▶ **Goal**
Copy each line holding the string "that".

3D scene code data
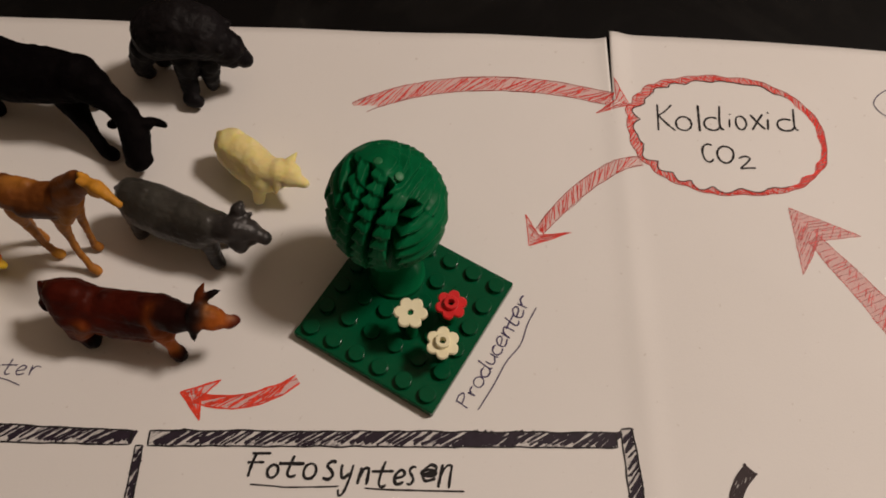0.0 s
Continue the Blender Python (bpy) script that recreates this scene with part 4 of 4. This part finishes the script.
def cream_pig():
    limbs = [
        (IVORY, (-66.0, 83.6, 12.4, 5.5), (-60.7, 80.0, 12.4, 5.8), (-54.8, 74.8, 12.2, 5.4)),
        (IVORY, (-65.4, 82.2, 10.4, 5.6), (-60.6, 78.4, 9.8, 6.0), (-54.6, 73.6, 10.2, 5.4)),
        (IVORY, (-66.6, 84.2, 13.4, 4.4), (-62.6, 81.6, 14.2, 4.2)),
        (IVORY, (-53.6, 74.4, 12.8, 5.0), (-50.3, 72.9, 13.2, 4.2)),
        (IVORY, (-49.2, 73.0, 13.6, 4.6), (-46.3, 72.4, 13.6, 4.1)),
        (IVORY, (-44.4, 71.1, 13.2, 2.9), (-41.8, 69.9, 12.8, 1.7), (-41.0, 69.6, 12.8, 1.4)),
        (IVORY, (-47.0, 74.1, 16, 1.9), (-45.2, 75.7, 17, 1.3), (-43.8, 77.8, 17.6, 0.5)),
        (IVORY, (-49.5, 69.5, 13, 1.6), (-50.3, 68.4, 11.2, 1.1), (-50.5, 67.7, 10.2, 0.6)),
        (IVORY, (-66.6, 81.2, 7, 2.5), (-66.0, 80.6, 2.0, 1.8)),
    ]
    limbs += [
        (IVORY, (-56.4, 72.2, 7, 2.7), (-57.4, 70.2, 2.0, 1.9)),
        (IVORY, (-63.4, 85.8, 7, 2.7), (-62.6, 85.8, 2.2, 2.0)),
        (IVORY, (-51.6, 76.6, 7, 2.5), (-51.0, 77.0, 2.0, 1.8)),
        (IVORY, (-68.0, 85.6, 14, 1.6), (-69.6, 86.6, 14.4, 1.3), (-70.0, 85.6, 13.6, 1.1)),
        (IVORY, (-66.0, 85.4, 13.4, 3.8), (-64.6, 84.6, 14.6, 3.6)),
        (IVORY, (-58.4, 77.6, 14.8, 3.6), (-56.0, 75.8, 14.6, 3.4)),
        (IVORY, (-57.2, 72.8, 11.0, 3.2), (-57.2, 72.0, 8.0, 2.6)),
    ]
    toy("toy_pig", "cream coloured soft plastic toy pig", TOY_CREAM, limbs, 0.45, 4, 0.9)


FOAL_DARK, FOAL_MID = (0.036, 0.0108, 0.003), (0.17, 0.055, 0.010)
OCHRE, OCHRE_DARK, GOLD = (0.40, 0.165, 0.026), (0.10, 0.030, 0.007), (0.58, 0.28, 0.03)


def ochre_foal():
    limbs = [
        (FOAL_MID, (-116.2, 49.8, 35, 4.7), (-110, 49.4, 34.6, 4.6), (-104, 48.8, 35.6, 4.7), (-100, 47.9, 37.4, 4.6)),
        (OCHRE, (-117.2, 51.4, 37.2, 3.0), (-112, 51.2, 38.0, 2.2)),
        (FOAL_MID, (-99.2, 47.6, 39.4, 4.1), (-94.3, 46.6, 44, 2.6), (-90.2, 45.5, 48, 2.0)),
        (OCHRE, (-100.6, 46.4, 34.4, 3.4), (-98.6, 46.6, 38, 3.0)),
        (GOLD, (-88.6, 44.3, 50.4, 1.6), (-86.7, 43.4, 50.4, 2.0), (-84.2, 41.7, 49.8, 1.6), (-81.7, 40.0, 48.8, 1.1), (-80.6, 39.4, 48.4, 1.0)),
        (GOLD, (-88.1, 43.0, 48.5, 1.3), (-86.4, 42.4, 48, 1.0)),
        (GOLD, (-89.8, 45.6, 50.8, 1.3), (-91.0, 46.2, 51.6, 0.8)),
        (GOLD, (-89.4, 44.0, 50.8, 1.3), (-90.8, 44.0, 51.6, 0.8)),
    ]
    limbs += [
        (OCHRE_DARK, (-92, 47.2, 49, 1.4), (-97, 49.2, 44.4, 1.4)),
        (OCHRE, (-106.0, 47.6, 29, 2.7), (-107.4, 47.2, 18, 1.35), (-107.4, 46.0, 9, 1.05), (-105.7, 44.4, 3, 1.15)),
        (OCHRE, (-105.4, 44.2, 2.2, 1.5), (-103.9, 43.5, 1.4, 1.6)),
        (OCHRE, (-101.2, 50.0, 31, 2.6), (-103.6, 51.4, 20, 1.3), (-105.4, 51.9, 9, 1.0), (-106.2, 52, 3, 1.1)),
        (OCHRE, (-106.2, 52, 2.2, 1.5), (-105.2, 51.8, 1.4, 1.5)),
        (OCHRE, (-117.2, 48.0, 31, 3.0), (-119.2, 49.2, 20, 1.4), (-119.2, 49.5, 8, 1.1), (-118.0, 49.3, 3.2, 1.2)),
    ]
    limbs += [
        (GOLD, (-117.8, 49.2, 2.2, 1.6), (-116.6, 49.0, 1.5, 1.7)),
        (OCHRE, (-116.6, 51.8, 31, 2.7), (-121.4, 53.6, 20, 1.3), (-123, 54, 9, 1.05), (-122.2, 54, 2.0, 1.4)),
        (OCHRE_DARK, (-119.9, 52.6, 37, 1.7), (-123.4, 53.6, 31, 1.5), (-125.6, 53.4, 23, 1.1)),
        (FOAL_MID, (-117.5, 51.4, 34.5, 4.2), (-121.0, 54.2, 33.0, 3.4)),
        (OCHRE, (-119.0, 51.8, 36.8, 2.2), (-110.0, 51.6, 37.6, 1.6)),
        (OCHRE, (-99.6, 45.2, 36.0, 2.2), (-102.0, 45.0, 31.0, 2.2)),
        (FOAL_DARK, (-113.0, 46.8, 34.0, 3.2), (-105.0, 46.2, 34.6, 3.0)),
        (FOAL_DARK, (-112.0, 47.6, 31.0, 2.6), (-106.0, 47.0, 31.4, 2.6)),
        (FOAL_MID, (-100.6, 48.6, 42.0, 2.4), (-94.0, 47.8, 48.2, 1.8)),
    ]
    toy("toy_foal", "ochre plastic toy foal with long thin legs", TOY_OCHRE, limbs, 0.42, 4)


BLACK, BLACK_SOFT = (0.0032, 0.0026, 0.0030), (0.0048, 0.0041, 0.0046)


def black_cow():
    limbs = [
        (BLACK, (-152.1, 109.2, 22, 9.9), (-135.7, 103.1, 22, 9.6), (-124.9, 101.8, 22.5, 9.2), (-117.7, 101.0, 22.5, 8.2)),
        (BLACK, (-114.0, 99.9, 24, 7.6), (-109.5, 97.3, 23.5, 6.1)),
        (BLACK, (-108.5, 96.9, 22, 5.5), (-103.6, 94.5, 19, 4.2), (-99.7, 91.5, 16, 4.2)),
        (BLACK_SOFT, (-98.3, 89.0, 14.5, 4.5), (-97.1, 86.4, 12, 4.9), (-96.8, 83.8, 10, 4.5), (-96.4, 81.1, 8, 4.1), (-96.4, 80.5, 7.2, 3.8)),
        (BLACK_SOFT, (-99.0, 88.3, 16, 2.1), (-93.0, 89.4, 15, 2.1)),
    ]
    limbs += [
        (BLACK_SOFT, (-98.8, 79.8, 7, 2.1), (-93.9, 81.0, 7, 2.1)),
        (BLACK, (-93.1, 91.3, 14, 1.4), (-90.3, 91.2, 13, 1.5), (-88.4, 90.8, 12.5, 1.1)),
        (BLACK, (-101.6, 89.7, 13, 0.8), (-104.2, 91.9, 12, 1.6), (-105.9, 91.6, 11, 1.7)),
        (BLACK, (-120.3, 99.5, 17, 5.9), (-116.4, 94.2, 12, 3.4), (-113.2, 90.2, 7.5, 2.2), (-110.5, 87.5, 3.8, 2.1)),
        (BLACK, (-109.8, 86.8, 3, 2.4), (-107.3, 85.6, 2.6, 2.3)),
        (BLACK, (-124.3, 100.6, 14, 2.0), (-123.7, 99.7, 12, 1.4)),
    ]
    limbs += [
        (BLACK, (-119, 105.6, 15, 4.6), (-118.4, 107.6, 8, 2.8), (-117.6, 107.6, 2.2, 2.4)),
        (BLACK, (-149, 104.6, 14, 5.0), (-151, 103.6, 8, 3.0), (-150, 103.2, 2.2, 2.5)),
        (BLACK, (-151, 115, 14, 5.0), (-154, 116, 8, 3.0), (-153, 116, 2.2, 2.5)),
        (BLACK, (-160, 112, 24, 1.8), (-163, 113, 17, 1.5), (-163, 113, 9, 1.7)),
    ]
    toy("toy_bull", "black plastic toy bull grazing with lowered head", TOY_BLACK, limbs, 0.5, 5, 1.3)


SLATE, SLATE_DARK = (0.0100, 0.0092, 0.0104), (0.0082, 0.0076, 0.0088)


def dark_bear():
    limbs = [
        (SLATE, (-91.5, 119.3, 24, 9.4), (-85.3, 119.2, 26, 10.0), (-78.0, 118.4, 25, 8.8)),
        (SLATE, (-90.4, 119.9, 19, 6.4), (-80.8, 119.0, 18, 5.8)),
        (SLATE, (-77.3, 115.8, 25, 7.0), (-74.5, 116.3, 23, 6.1)),
        (SLATE_DARK, (-72.8, 116.7, 22, 6.1), (-69.9, 116.8, 20, 5.5)),
        (SLATE_DARK, (-68.8, 116.8, 17.5, 4.4), (-65.9, 116.5, 15, 3.1), (-64.9, 116.3, 14.5, 2.6)),
        (SLATE_DARK, (-70.8, 114.1, 18, 3.1), (-68.8, 114.1, 16.5, 2.5)),
        (SLATE_DARK, (-67.2, 118.5, 21, 1.5), (-65.4, 117.2, 19, 1.5)),
        (SLATE_DARK, (-70.6, 121.0, 26, 1.6), (-69.5, 121.4, 26.5, 1.5)),
    ]
    limbs += [
        (SLATE_DARK, (-72.0, 112.8, 24, 1.5), (-70.9, 111.9, 24, 1.3)),
        (SLATE_DARK, (-84.6, 115.0, 17, 4.9), (-85.5, 113.9, 9.5, 3.7), (-84.9, 110.8, 4.6, 2.9)),
        (SLATE_DARK, (-85.2, 108.7, 2.8, 2.8), (-82.7, 107.9, 2.6, 2.3)),
        (SLATE_DARK, (-77.1, 115.9, 15, 4.3), (-78.1, 114.7, 8.5, 3.1), (-78.8, 115.6, 4.2, 2.6), (-78.6, 115.6, 3, 2.5)),
        (SLATE_DARK, (-98.6, 118.6, 17, 5.0), (-101.9, 118.9, 10, 3.9), (-103.1, 120.3, 4.6, 3.3)),
        (SLATE_DARK, (-103.6, 120.9, 3.4, 2.9), (-101.6, 120.0, 2.8, 2.5)),
        (SLATE_DARK, (-97, 125.4, 13, 5.6), (-98.4, 127.4, 6, 4.1), (-98, 127.4, 2.8, 3.8)),
    ]
    toy("toy_bear", "dark grey plastic toy bear standing on all fours", TOY_SLATE, limbs, 0.5, 5, 1.8)


YELLOW, ORANGE = (0.72, 0.50, 0.035), (0.66, 0.16, 0.02)


def yellow_chick():
    limbs = [
        (YELLOW, (-141, 43.0, 10.0, 6.8), (-136, 42.0, 10.6, 6.0)),
        (YELLOW, (-134.6, 41.6, 13.2, 4.4), (-131.6, 41.2, 13.0, 3.6)),
        (ORANGE, (-133.0, 43.4, 15.6, 2.0), (-130.6, 42.6, 15.0, 1.6)),
        ((0.50, 0.05, 0.015), (-136.6, 44.0, 16.6, 1.9), (-133.4, 43.8, 17.0, 1.4)),
        ((0.46, 0.06, 0.015), (-129.4, 42.0, 14.4, 1.4), (-128.0, 41.4, 13.4, 1.0)),
        (YELLOW, (-129.0, 40.4, 11.4, 2.0), (-127.6, 40.2, 10.8, 1.4)),
        # dark brown lump low on the side, painted as shade under the wing
        ((0.08, 0.035, 0.01), (-138.4, 37.8, 8.0, 2.0), (-134.4, 37.6, 7.6, 1.4)),
        ((0.42, 0.20, 0.03), (-139, 39.6, 6, 2.4), (-138.6, 39.2, 1.8, 1.9), (-136.0, 38.8, 1.4, 1.5)),
    ]
    limbs += [
        ((0.42, 0.20, 0.03), (-138.4, 44.8, 6, 2.2), (-138, 45.0, 1.8, 1.8), (-135.6, 45.0, 1.4, 1.4)),
    ]
    toy("toy_chick", "yellow plastic toy chick with orange patches", TOY_CREAM, limbs, 0.45)


def pale_chick(x, y, turn, size, colour, patch, label):
    c, d = math.cos(turn) * size, math.sin(turn) * size

    def at(u, v, z, r):
        return (x + u * c - v * d, y + u * d + v * c, z * size, r * size)

    limbs = [
        (colour, at(-5.0, 0, 6.4, 5.4), at(0.0, 0, 6.6, 4.8)),
        (colour, at(2.6, 0.2, 9.6, 3.4), at(4.0, 0, 9.4, 2.8)),
        (patch, at(5.6, 0, 8.6, 1.5), at(6.8, 0, 8.2, 0.9)),
        (patch, at(-1.0, -2.6, 3.0, 1.4), at(-0.6, -2.8, 1.4, 1.4), at(1.2, -2.8, 1.2, 1.1)),
        (patch, at(-1.0, 2.4, 3.0, 1.4), at(-0.6, 2.6, 1.4, 1.4), at(1.2, 2.6, 1.2, 1.1)),
        (patch, at(-9.6, 0, 8.4, 1.6), at(-11.6, 0, 9.8, 0.9)),
    ]
    toy("toy_chick", label, TOY_CREAM, limbs, 0.45)


pale_chick(-146.6, 71.0, 0.1, 0.9, (0.76, 0.68, 0.32), (0.72, 0.55, 0.12), "pale yellow plastic toy chick with an upturned tail")
pale_chick(-141.6, 31.6, -0.2, 0.72, (0.70, 0.60, 0.20), (0.40, 0.17, 0.04), "small yellow plastic toy chick with brown feet")
brown_cow()
grey_hippo()
cream_pig()
ochre_foal()
black_cow()
dark_bear()
yellow_chick()
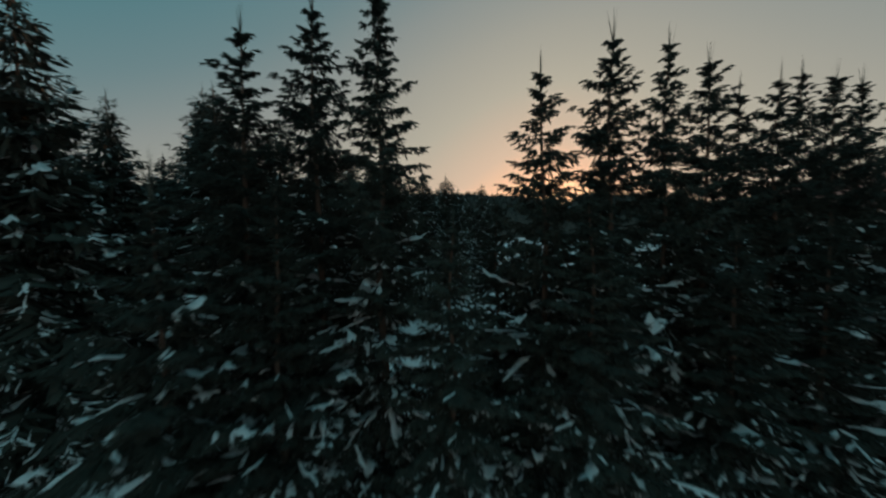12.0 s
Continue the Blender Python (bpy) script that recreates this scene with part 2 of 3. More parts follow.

▶ **Result of the task**
Continue the Blender Python (bpy) script that recreates this scene with part 4 of 4. This part finishes the script.
Continue the Blender Python (bpy) script that recreates this scene with part 2 of 3. More parts follow.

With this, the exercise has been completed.